--- START OF Data segment ---

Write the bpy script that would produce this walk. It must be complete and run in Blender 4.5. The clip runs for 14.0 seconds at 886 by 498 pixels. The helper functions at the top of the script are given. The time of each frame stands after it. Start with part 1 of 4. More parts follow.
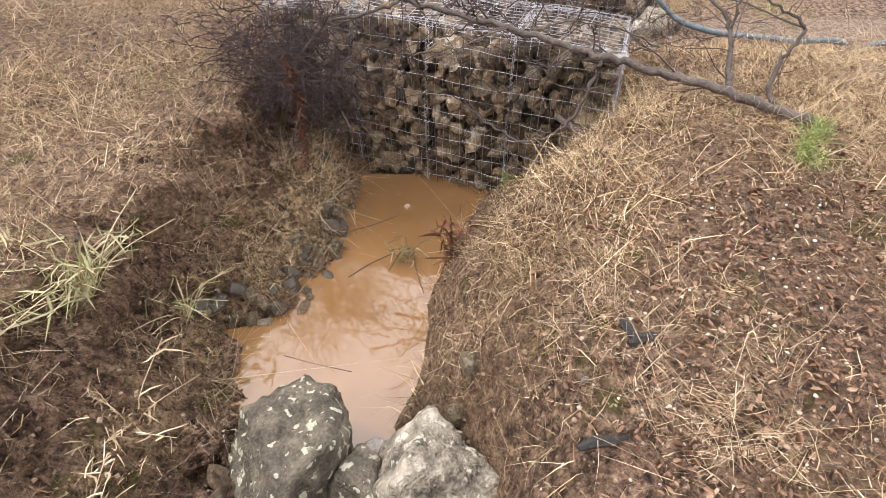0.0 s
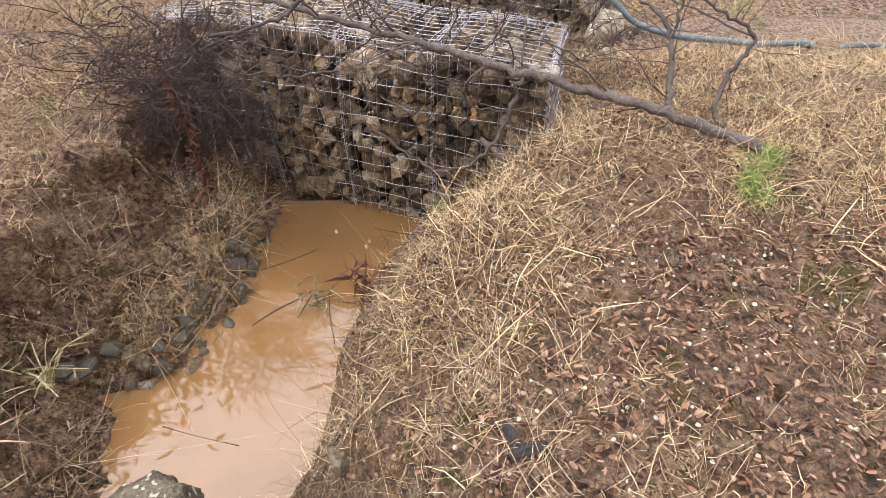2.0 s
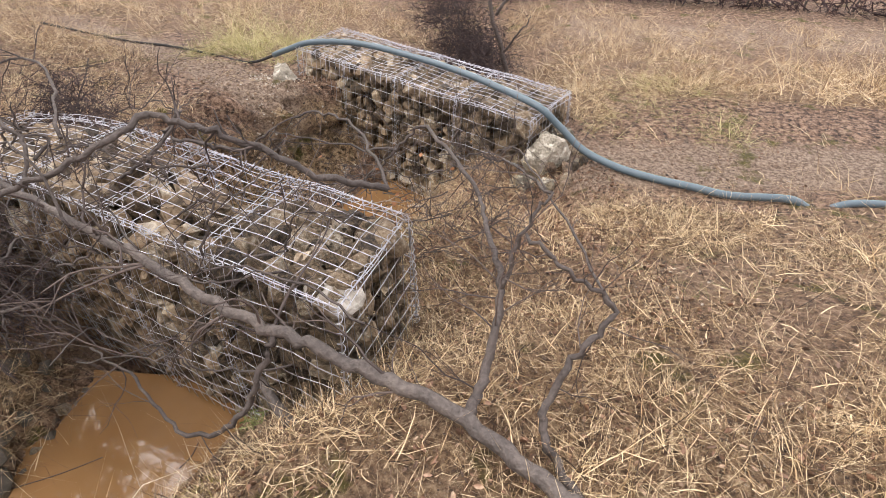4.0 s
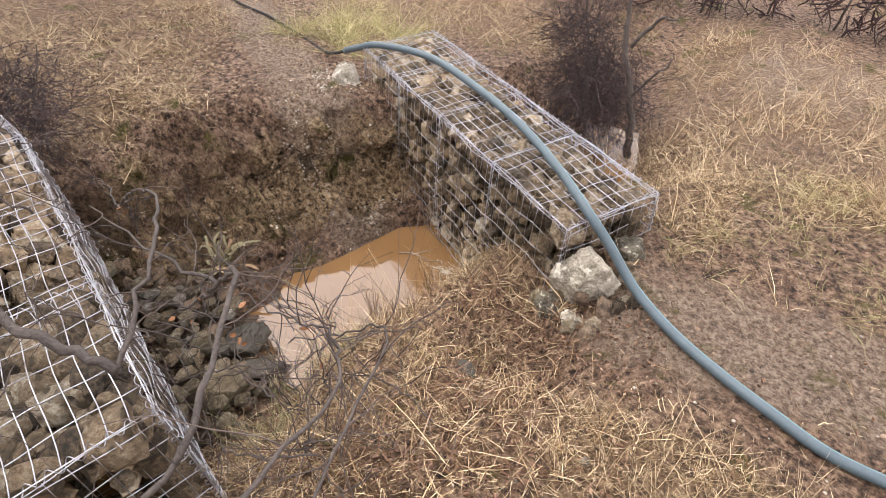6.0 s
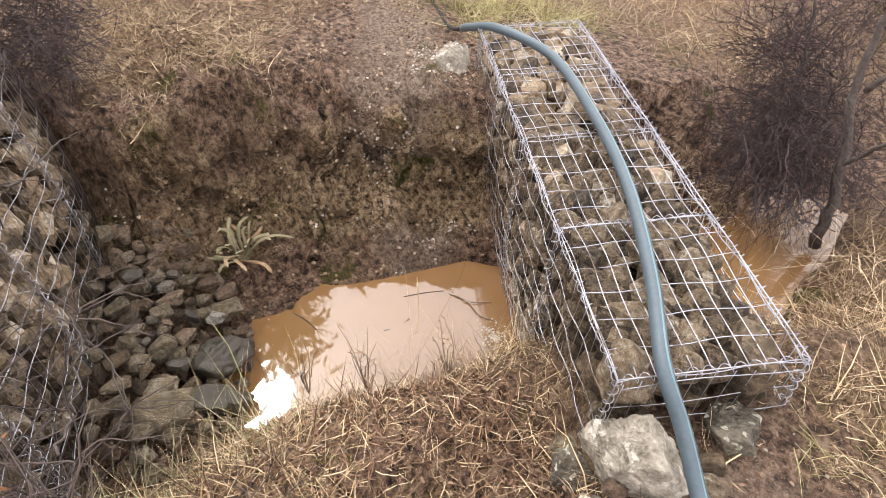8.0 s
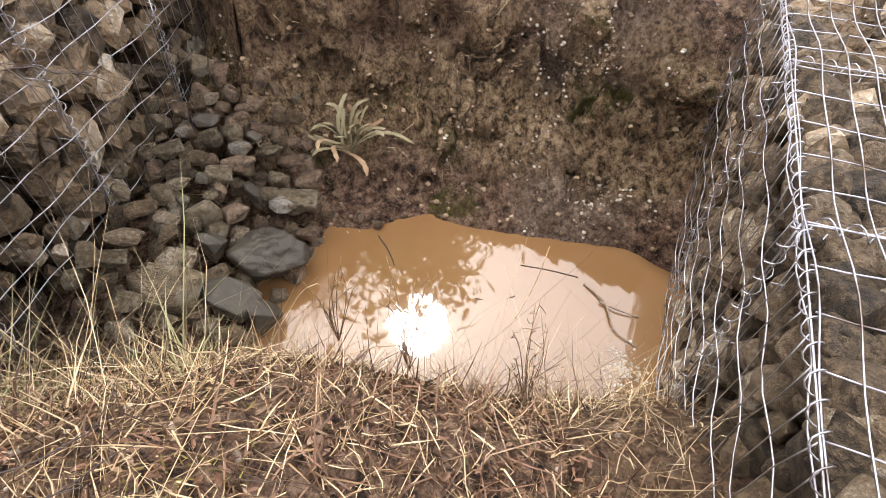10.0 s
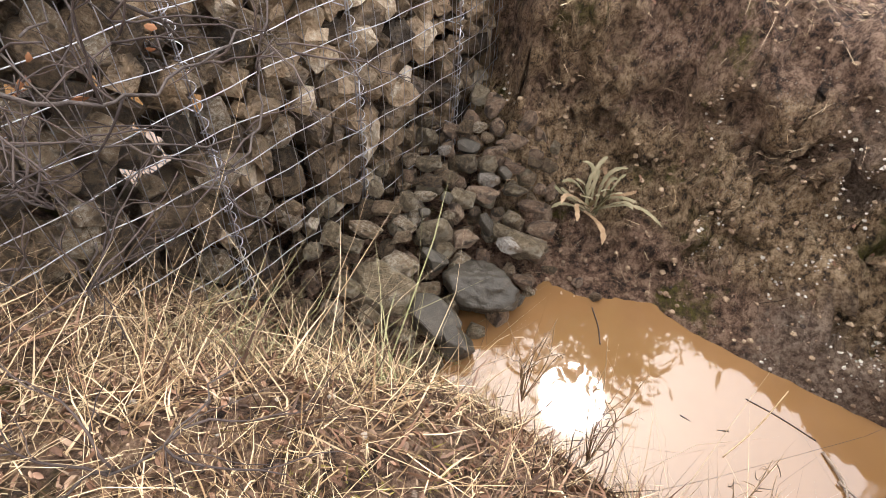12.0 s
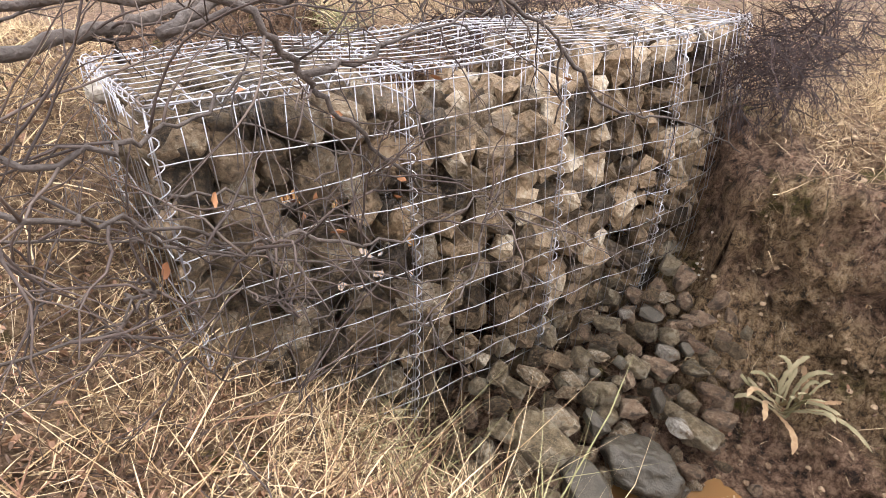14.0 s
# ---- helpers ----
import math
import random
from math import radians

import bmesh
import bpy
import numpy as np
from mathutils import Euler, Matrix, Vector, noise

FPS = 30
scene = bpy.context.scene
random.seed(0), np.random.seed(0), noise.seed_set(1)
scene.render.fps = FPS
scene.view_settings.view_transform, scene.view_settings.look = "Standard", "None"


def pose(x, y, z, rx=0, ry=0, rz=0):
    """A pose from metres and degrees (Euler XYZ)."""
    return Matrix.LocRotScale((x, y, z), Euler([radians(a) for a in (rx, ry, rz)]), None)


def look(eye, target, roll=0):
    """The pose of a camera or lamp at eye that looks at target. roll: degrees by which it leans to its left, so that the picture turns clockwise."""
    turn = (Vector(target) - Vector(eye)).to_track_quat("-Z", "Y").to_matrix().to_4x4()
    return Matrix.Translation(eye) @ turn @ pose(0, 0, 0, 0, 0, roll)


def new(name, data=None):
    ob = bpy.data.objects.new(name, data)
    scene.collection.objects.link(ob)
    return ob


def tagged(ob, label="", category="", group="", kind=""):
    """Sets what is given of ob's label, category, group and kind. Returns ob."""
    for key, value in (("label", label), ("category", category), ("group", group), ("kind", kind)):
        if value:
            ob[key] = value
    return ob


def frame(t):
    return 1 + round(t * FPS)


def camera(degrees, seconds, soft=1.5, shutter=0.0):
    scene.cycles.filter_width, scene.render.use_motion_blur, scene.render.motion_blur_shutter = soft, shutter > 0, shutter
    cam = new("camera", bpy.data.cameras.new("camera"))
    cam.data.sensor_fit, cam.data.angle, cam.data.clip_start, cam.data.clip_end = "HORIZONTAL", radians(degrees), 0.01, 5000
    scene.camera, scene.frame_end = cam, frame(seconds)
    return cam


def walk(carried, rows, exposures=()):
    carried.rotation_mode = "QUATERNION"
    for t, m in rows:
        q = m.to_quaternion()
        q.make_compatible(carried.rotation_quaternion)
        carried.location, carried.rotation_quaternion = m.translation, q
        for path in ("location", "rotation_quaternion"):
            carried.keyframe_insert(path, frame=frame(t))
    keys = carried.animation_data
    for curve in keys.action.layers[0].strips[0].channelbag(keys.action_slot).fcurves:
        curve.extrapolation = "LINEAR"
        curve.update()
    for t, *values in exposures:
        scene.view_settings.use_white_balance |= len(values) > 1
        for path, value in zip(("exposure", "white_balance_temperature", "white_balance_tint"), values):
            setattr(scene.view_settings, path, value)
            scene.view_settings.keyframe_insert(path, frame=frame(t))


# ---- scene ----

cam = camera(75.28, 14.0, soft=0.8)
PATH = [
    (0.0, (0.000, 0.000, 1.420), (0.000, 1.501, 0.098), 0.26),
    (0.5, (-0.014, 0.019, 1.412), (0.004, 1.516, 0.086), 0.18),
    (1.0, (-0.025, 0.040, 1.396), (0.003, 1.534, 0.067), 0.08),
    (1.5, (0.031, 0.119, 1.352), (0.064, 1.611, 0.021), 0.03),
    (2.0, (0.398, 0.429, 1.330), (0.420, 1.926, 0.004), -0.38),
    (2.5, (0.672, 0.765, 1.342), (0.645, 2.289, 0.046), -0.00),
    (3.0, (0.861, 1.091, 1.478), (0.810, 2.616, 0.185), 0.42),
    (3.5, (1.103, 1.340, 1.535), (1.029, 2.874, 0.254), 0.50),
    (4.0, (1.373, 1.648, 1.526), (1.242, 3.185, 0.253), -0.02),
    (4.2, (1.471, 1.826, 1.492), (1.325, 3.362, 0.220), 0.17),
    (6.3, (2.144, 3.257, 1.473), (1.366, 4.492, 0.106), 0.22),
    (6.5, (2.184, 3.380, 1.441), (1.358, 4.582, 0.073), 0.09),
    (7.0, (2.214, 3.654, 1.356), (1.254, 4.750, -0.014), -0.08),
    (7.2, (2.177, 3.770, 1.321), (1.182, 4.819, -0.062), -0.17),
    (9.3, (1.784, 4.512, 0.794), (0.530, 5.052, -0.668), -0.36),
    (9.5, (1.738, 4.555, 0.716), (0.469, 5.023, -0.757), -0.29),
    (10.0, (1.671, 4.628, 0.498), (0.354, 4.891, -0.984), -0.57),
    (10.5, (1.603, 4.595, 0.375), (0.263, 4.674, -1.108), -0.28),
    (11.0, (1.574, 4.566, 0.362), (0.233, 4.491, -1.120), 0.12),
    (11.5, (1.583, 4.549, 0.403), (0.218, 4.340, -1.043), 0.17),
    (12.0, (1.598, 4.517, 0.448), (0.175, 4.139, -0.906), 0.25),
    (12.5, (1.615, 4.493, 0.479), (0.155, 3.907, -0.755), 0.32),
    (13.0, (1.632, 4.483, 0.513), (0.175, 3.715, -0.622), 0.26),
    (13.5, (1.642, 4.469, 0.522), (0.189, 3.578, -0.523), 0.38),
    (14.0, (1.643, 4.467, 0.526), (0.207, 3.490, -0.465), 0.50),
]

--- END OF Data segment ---

=== Aim of the exercise ===
Pictures are to be left out; repeat all the remaining data exactly.

=== Output below ===
Write the bpy script that would produce this walk. It must be complete and run in Blender 4.5. The clip runs for 14.0 seconds at 886 by 498 pixels. The helper functions at the top of the script are given. The time of each frame stands after it. Start with part 1 of 4. More parts follow.
0.0 s
2.0 s
4.0 s
6.0 s
8.0 s
10.0 s
12.0 s
14.0 s
# ---- helpers ----
import math
import random
from math import radians

import bmesh
import bpy
import numpy as np
from mathutils import Euler, Matrix, Vector, noise

FPS = 30
scene = bpy.context.scene
random.seed(0), np.random.seed(0), noise.seed_set(1)
scene.render.fps = FPS
scene.view_settings.view_transform, scene.view_settings.look = "Standard", "None"


def pose(x, y, z, rx=0, ry=0, rz=0):
    """A pose from metres and degrees (Euler XYZ)."""
    return Matrix.LocRotScale((x, y, z), Euler([radians(a) for a in (rx, ry, rz)]), None)


def look(eye, target, roll=0):
    """The pose of a camera or lamp at eye that looks at target. roll: degrees by which it leans to its left, so that the picture turns clockwise."""
    turn = (Vector(target) - Vector(eye)).to_track_quat("-Z", "Y").to_matrix().to_4x4()
    return Matrix.Translation(eye) @ turn @ pose(0, 0, 0, 0, 0, roll)


def new(name, data=None):
    ob = bpy.data.objects.new(name, data)
    scene.collection.objects.link(ob)
    return ob


def tagged(ob, label="", category="", group="", kind=""):
    """Sets what is given of ob's label, category, group and kind. Returns ob."""
    for key, value in (("label", label), ("category", category), ("group", group), ("kind", kind)):
        if value:
            ob[key] = value
    return ob


def frame(t):
    return 1 + round(t * FPS)


def camera(degrees, seconds, soft=1.5, shutter=0.0):
    scene.cycles.filter_width, scene.render.use_motion_blur, scene.render.motion_blur_shutter = soft, shutter > 0, shutter
    cam = new("camera", bpy.data.cameras.new("camera"))
    cam.data.sensor_fit, cam.data.angle, cam.data.clip_start, cam.data.clip_end = "HORIZONTAL", radians(degrees), 0.01, 5000
    scene.camera, scene.frame_end = cam, frame(seconds)
    return cam


def walk(carried, rows, exposures=()):
    carried.rotation_mode = "QUATERNION"
    for t, m in rows:
        q = m.to_quaternion()
        q.make_compatible(carried.rotation_quaternion)
        carried.location, carried.rotation_quaternion = m.translation, q
        for path in ("location", "rotation_quaternion"):
            carried.keyframe_insert(path, frame=frame(t))
    keys = carried.animation_data
    for curve in keys.action.layers[0].strips[0].channelbag(keys.action_slot).fcurves:
        curve.extrapolation = "LINEAR"
        curve.update()
    for t, *values in exposures:
        scene.view_settings.use_white_balance |= len(values) > 1
        for path, value in zip(("exposure", "white_balance_temperature", "white_balance_tint"), values):
            setattr(scene.view_settings, path, value)
            scene.view_settings.keyframe_insert(path, frame=frame(t))


# ---- scene ----

cam = camera(75.28, 14.0, soft=0.8)
PATH = [
    (0.0, (0.000, 0.000, 1.420), (0.000, 1.501, 0.098), 0.26),
    (0.5, (-0.014, 0.019, 1.412), (0.004, 1.516, 0.086), 0.18),
    (1.0, (-0.025, 0.040, 1.396), (0.003, 1.534, 0.067), 0.08),
    (1.5, (0.031, 0.119, 1.352), (0.064, 1.611, 0.021), 0.03),
    (2.0, (0.398, 0.429, 1.330), (0.420, 1.926, 0.004), -0.38),
    (2.5, (0.672, 0.765, 1.342), (0.645, 2.289, 0.046), -0.00),
    (3.0, (0.861, 1.091, 1.478), (0.810, 2.616, 0.185), 0.42),
    (3.5, (1.103, 1.340, 1.535), (1.029, 2.874, 0.254), 0.50),
    (4.0, (1.373, 1.648, 1.526), (1.242, 3.185, 0.253), -0.02),
    (4.2, (1.471, 1.826, 1.492), (1.325, 3.362, 0.220), 0.17),
    (6.3, (2.144, 3.257, 1.473), (1.366, 4.492, 0.106), 0.22),
    (6.5, (2.184, 3.380, 1.441), (1.358, 4.582, 0.073), 0.09),
    (7.0, (2.214, 3.654, 1.356), (1.254, 4.750, -0.014), -0.08),
    (7.2, (2.177, 3.770, 1.321), (1.182, 4.819, -0.062), -0.17),
    (9.3, (1.784, 4.512, 0.794), (0.530, 5.052, -0.668), -0.36),
    (9.5, (1.738, 4.555, 0.716), (0.469, 5.023, -0.757), -0.29),
    (10.0, (1.671, 4.628, 0.498), (0.354, 4.891, -0.984), -0.57),
    (10.5, (1.603, 4.595, 0.375), (0.263, 4.674, -1.108), -0.28),
    (11.0, (1.574, 4.566, 0.362), (0.233, 4.491, -1.120), 0.12),
    (11.5, (1.583, 4.549, 0.403), (0.218, 4.340, -1.043), 0.17),
    (12.0, (1.598, 4.517, 0.448), (0.175, 4.139, -0.906), 0.25),
    (12.5, (1.615, 4.493, 0.479), (0.155, 3.907, -0.755), 0.32),
    (13.0, (1.632, 4.483, 0.513), (0.175, 3.715, -0.622), 0.26),
    (13.5, (1.642, 4.469, 0.522), (0.189, 3.578, -0.523), 0.38),
    (14.0, (1.643, 4.467, 0.526), (0.207, 3.490, -0.465), 0.50),
]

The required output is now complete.